▸ **Exercise prompt**: Reproduce each record below exactly as written.

* Begin Entries shown *

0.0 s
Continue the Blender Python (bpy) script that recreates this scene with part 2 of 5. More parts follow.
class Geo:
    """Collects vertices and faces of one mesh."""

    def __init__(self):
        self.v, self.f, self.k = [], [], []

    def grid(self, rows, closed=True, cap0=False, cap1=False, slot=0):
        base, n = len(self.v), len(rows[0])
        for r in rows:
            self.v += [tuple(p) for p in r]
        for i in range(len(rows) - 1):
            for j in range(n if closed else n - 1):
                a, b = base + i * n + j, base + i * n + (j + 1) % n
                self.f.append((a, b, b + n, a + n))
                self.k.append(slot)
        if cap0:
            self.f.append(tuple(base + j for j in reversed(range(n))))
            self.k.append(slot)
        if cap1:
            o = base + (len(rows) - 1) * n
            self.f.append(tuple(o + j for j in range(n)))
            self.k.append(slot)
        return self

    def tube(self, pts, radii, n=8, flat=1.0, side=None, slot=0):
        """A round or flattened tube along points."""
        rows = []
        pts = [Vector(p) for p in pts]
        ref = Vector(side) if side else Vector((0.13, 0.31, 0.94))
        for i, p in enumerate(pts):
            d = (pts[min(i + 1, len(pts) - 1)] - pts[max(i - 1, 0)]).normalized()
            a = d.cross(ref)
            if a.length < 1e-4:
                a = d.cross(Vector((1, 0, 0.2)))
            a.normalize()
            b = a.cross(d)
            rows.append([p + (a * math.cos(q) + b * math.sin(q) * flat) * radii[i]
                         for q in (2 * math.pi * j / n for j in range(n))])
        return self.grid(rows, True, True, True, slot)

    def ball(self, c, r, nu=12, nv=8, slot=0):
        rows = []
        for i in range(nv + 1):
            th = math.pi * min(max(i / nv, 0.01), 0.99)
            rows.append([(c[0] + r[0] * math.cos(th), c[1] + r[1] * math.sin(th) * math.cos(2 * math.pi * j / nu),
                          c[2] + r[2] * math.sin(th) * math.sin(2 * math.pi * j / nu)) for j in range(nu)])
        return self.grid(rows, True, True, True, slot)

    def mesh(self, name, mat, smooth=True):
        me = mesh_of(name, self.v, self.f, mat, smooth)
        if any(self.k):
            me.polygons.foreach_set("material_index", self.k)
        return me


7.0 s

* End Entries shown *

▸ **Output for this task**:
0.0 s
Continue the Blender Python (bpy) script that recreates this scene with part 2 of 5. More parts follow.
class Geo:
    """Collects vertices and faces of one mesh."""

    def __init__(self):
        self.v, self.f, self.k = [], [], []

    def grid(self, rows, closed=True, cap0=False, cap1=False, slot=0):
        base, n = len(self.v), len(rows[0])
        for r in rows:
            self.v += [tuple(p) for p in r]
        for i in range(len(rows) - 1):
            for j in range(n if closed else n - 1):
                a, b = base + i * n + j, base + i * n + (j + 1) % n
                self.f.append((a, b, b + n, a + n))
                self.k.append(slot)
        if cap0:
            self.f.append(tuple(base + j for j in reversed(range(n))))
            self.k.append(slot)
        if cap1:
            o = base + (len(rows) - 1) * n
            self.f.append(tuple(o + j for j in range(n)))
            self.k.append(slot)
        return self

    def tube(self, pts, radii, n=8, flat=1.0, side=None, slot=0):
        """A round or flattened tube along points."""
        rows = []
        pts = [Vector(p) for p in pts]
        ref = Vector(side) if side else Vector((0.13, 0.31, 0.94))
        for i, p in enumerate(pts):
            d = (pts[min(i + 1, len(pts) - 1)] - pts[max(i - 1, 0)]).normalized()
            a = d.cross(ref)
            if a.length < 1e-4:
                a = d.cross(Vector((1, 0, 0.2)))
            a.normalize()
            b = a.cross(d)
            rows.append([p + (a * math.cos(q) + b * math.sin(q) * flat) * radii[i]
                         for q in (2 * math.pi * j / n for j in range(n))])
        return self.grid(rows, True, True, True, slot)

    def ball(self, c, r, nu=12, nv=8, slot=0):
        rows = []
        for i in range(nv + 1):
            th = math.pi * min(max(i / nv, 0.01), 0.99)
            rows.append([(c[0] + r[0] * math.cos(th), c[1] + r[1] * math.sin(th) * math.cos(2 * math.pi * j / nu),
                          c[2] + r[2] * math.sin(th) * math.sin(2 * math.pi * j / nu)) for j in range(nu)])
        return self.grid(rows, True, True, True, slot)

    def mesh(self, name, mat, smooth=True):
        me = mesh_of(name, self.v, self.f, mat, smooth)
        if any(self.k):
            me.polygons.foreach_set("material_index", self.k)
        return me


7.0 s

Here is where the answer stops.